Information supplied -
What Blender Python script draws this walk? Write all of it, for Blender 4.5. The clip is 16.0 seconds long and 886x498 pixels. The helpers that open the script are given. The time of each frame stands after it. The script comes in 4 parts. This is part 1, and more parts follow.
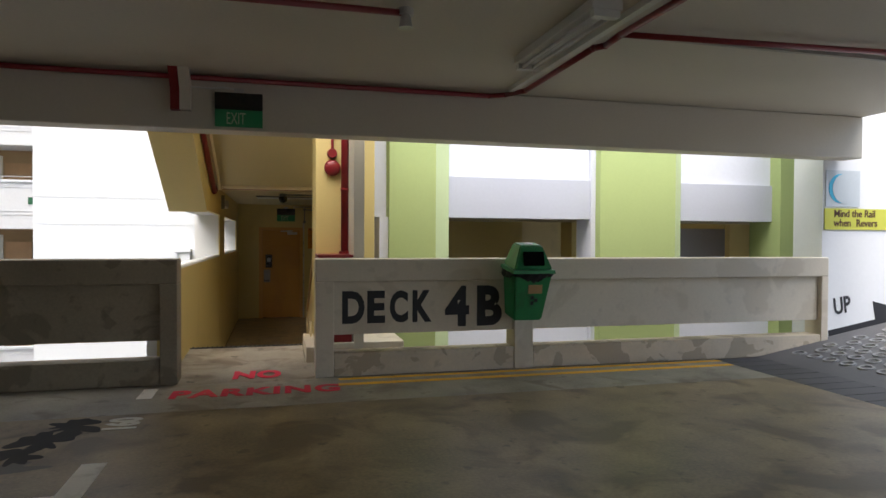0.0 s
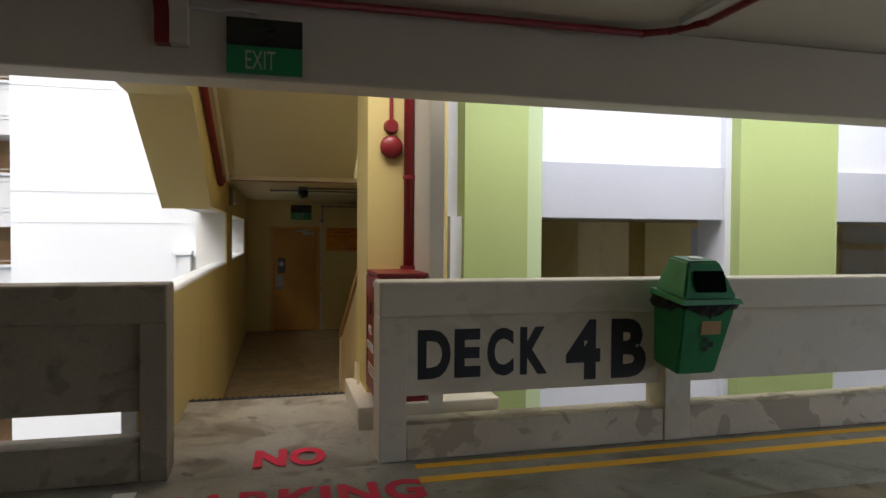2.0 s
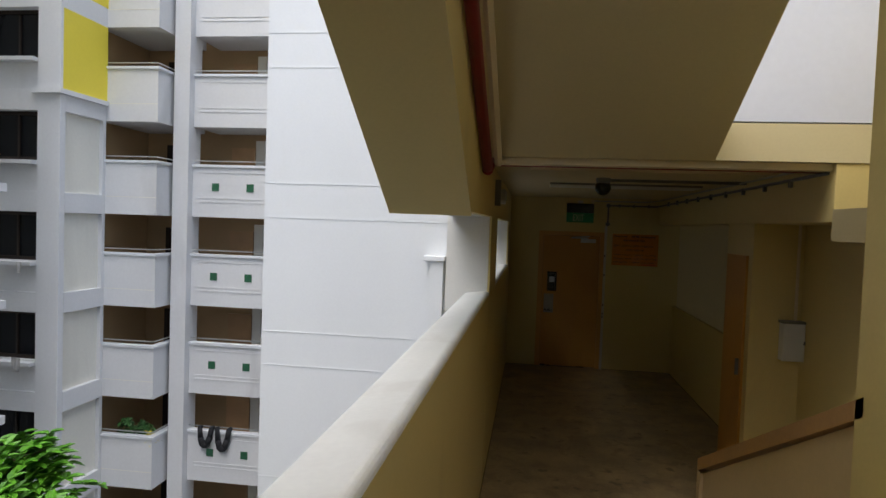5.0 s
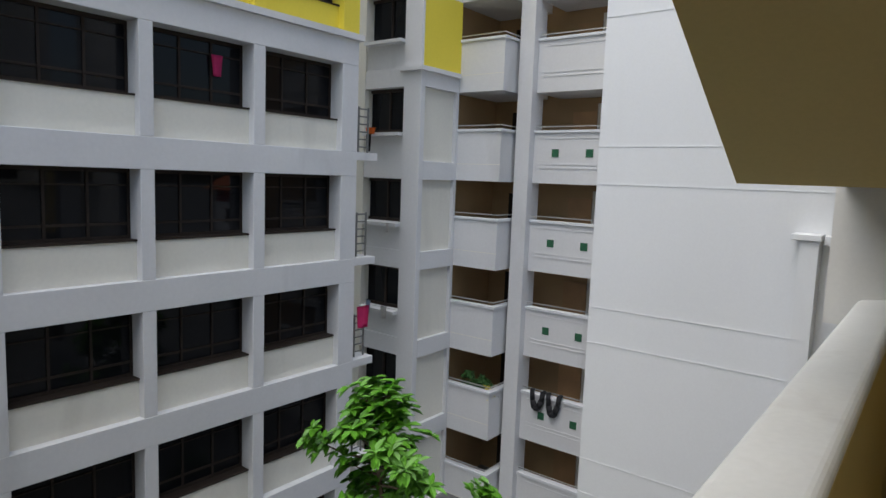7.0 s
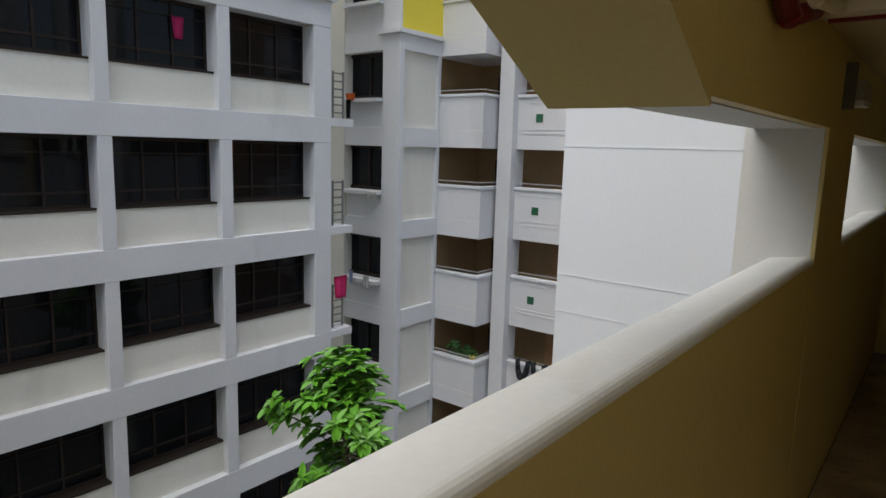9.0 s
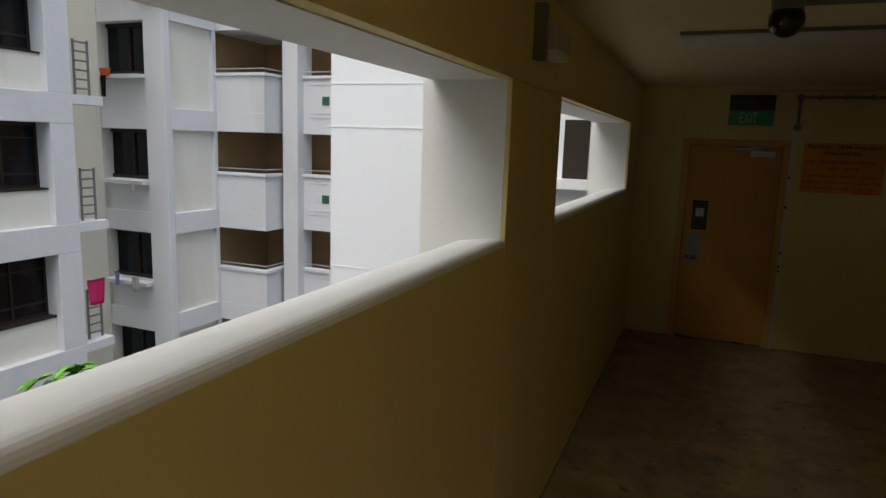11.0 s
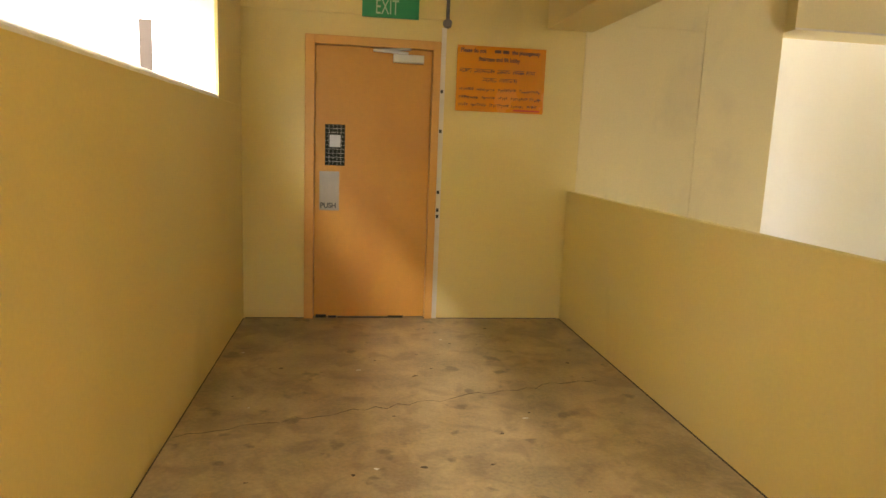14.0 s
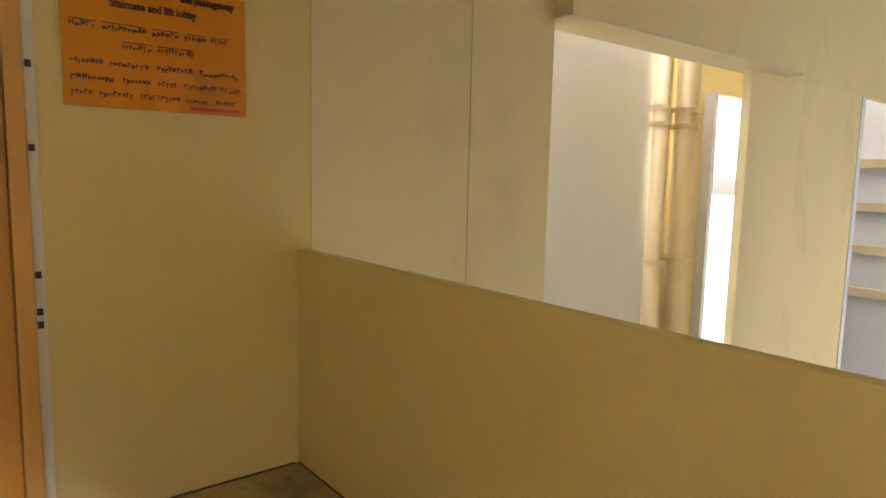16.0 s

Exercise aim - Please write out all the data again word for word, but not the pictures.

Exercise response -
What Blender Python script draws this walk? Write all of it, for Blender 4.5. The clip is 16.0 seconds long and 886x498 pixels. The helpers that open the script are given. The time of each frame stands after it. The script comes in 4 parts. This is part 1, and more parts follow.
0.0 s
2.0 s
5.0 s
7.0 s
9.0 s
11.0 s
14.0 s
16.0 s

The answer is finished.